**THE TASK:** Produce an exact copy of all the data below, dropping every image.

**INFORMATION SHOWN:**

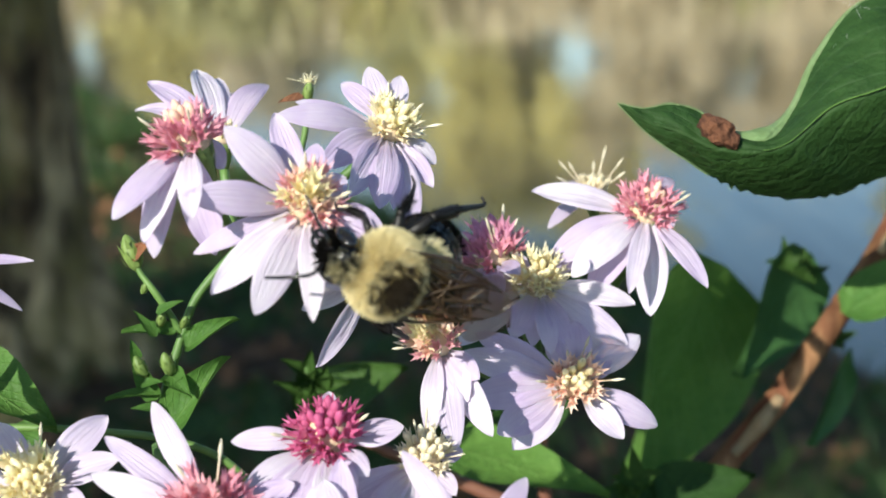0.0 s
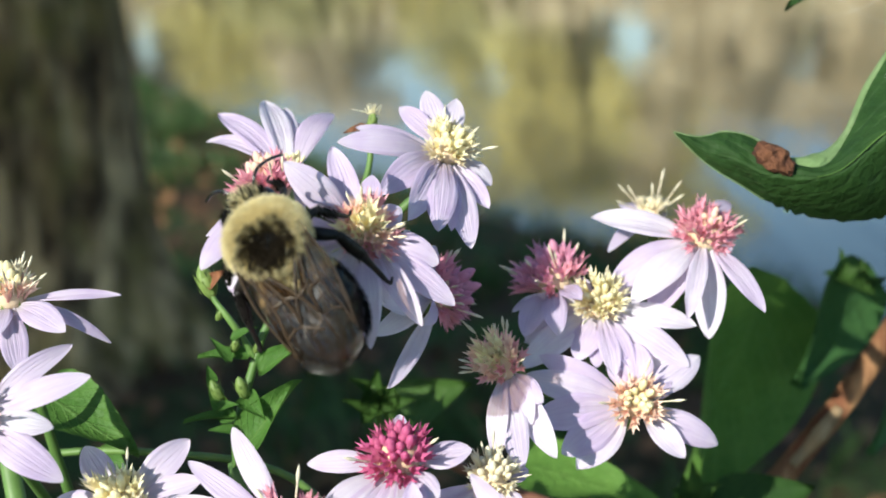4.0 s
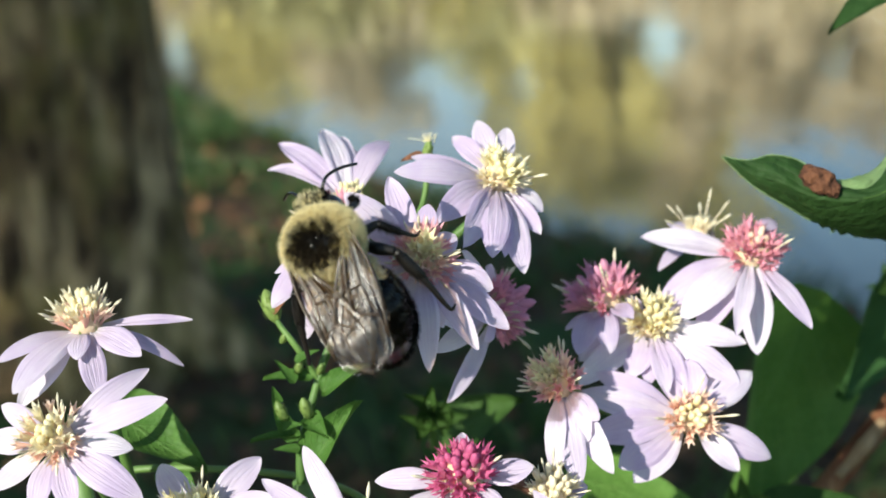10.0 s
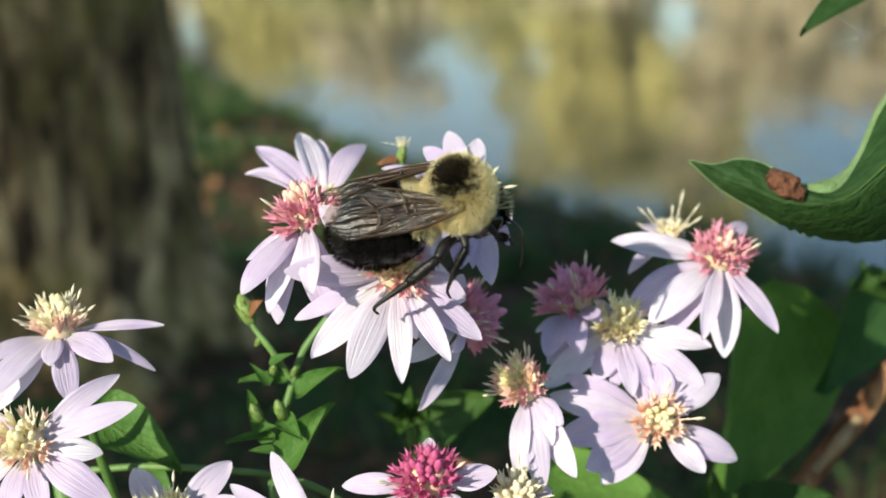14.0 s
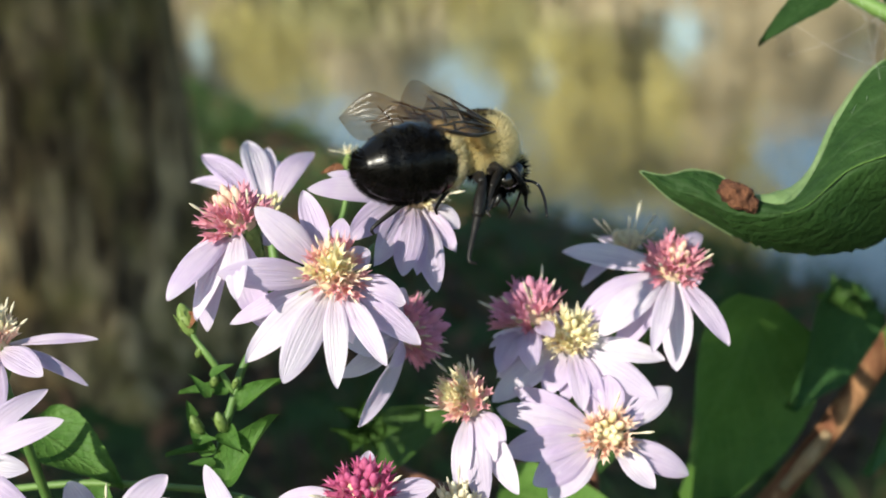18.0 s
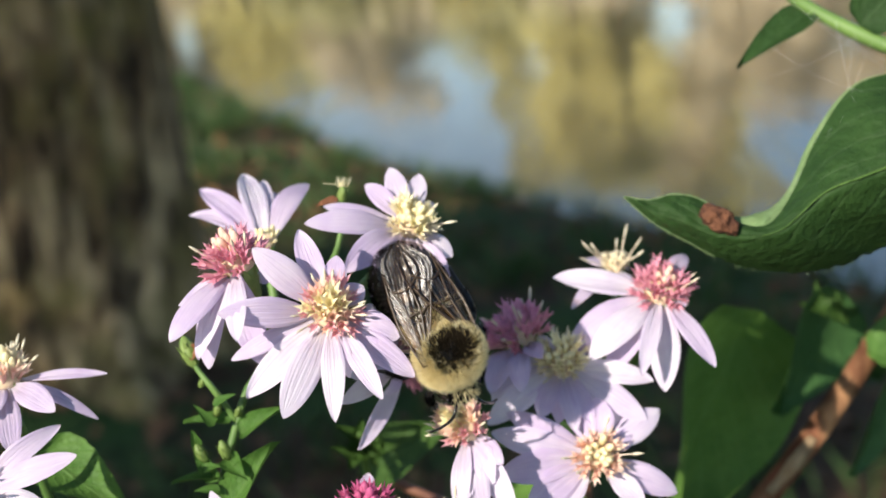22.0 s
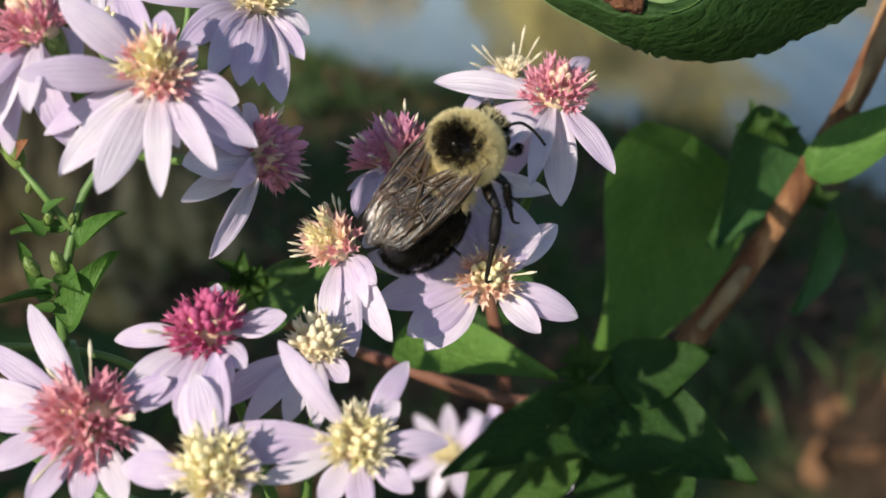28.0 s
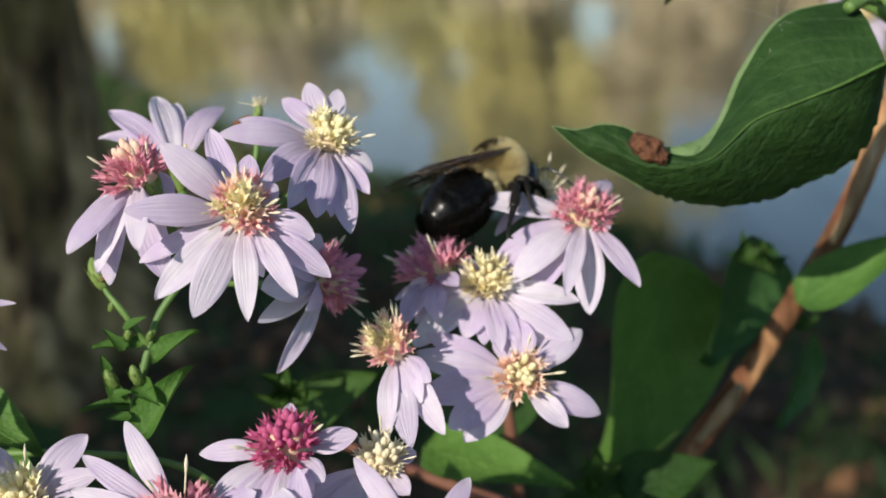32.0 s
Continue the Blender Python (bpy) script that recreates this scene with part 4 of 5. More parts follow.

**SOLUTION TO THIS PROBLEM:**
0.0 s
4.0 s
10.0 s
14.0 s
18.0 s
22.0 s
28.0 s
32.0 s
Continue the Blender Python (bpy) script that recreates this scene with part 4 of 5. More parts follow.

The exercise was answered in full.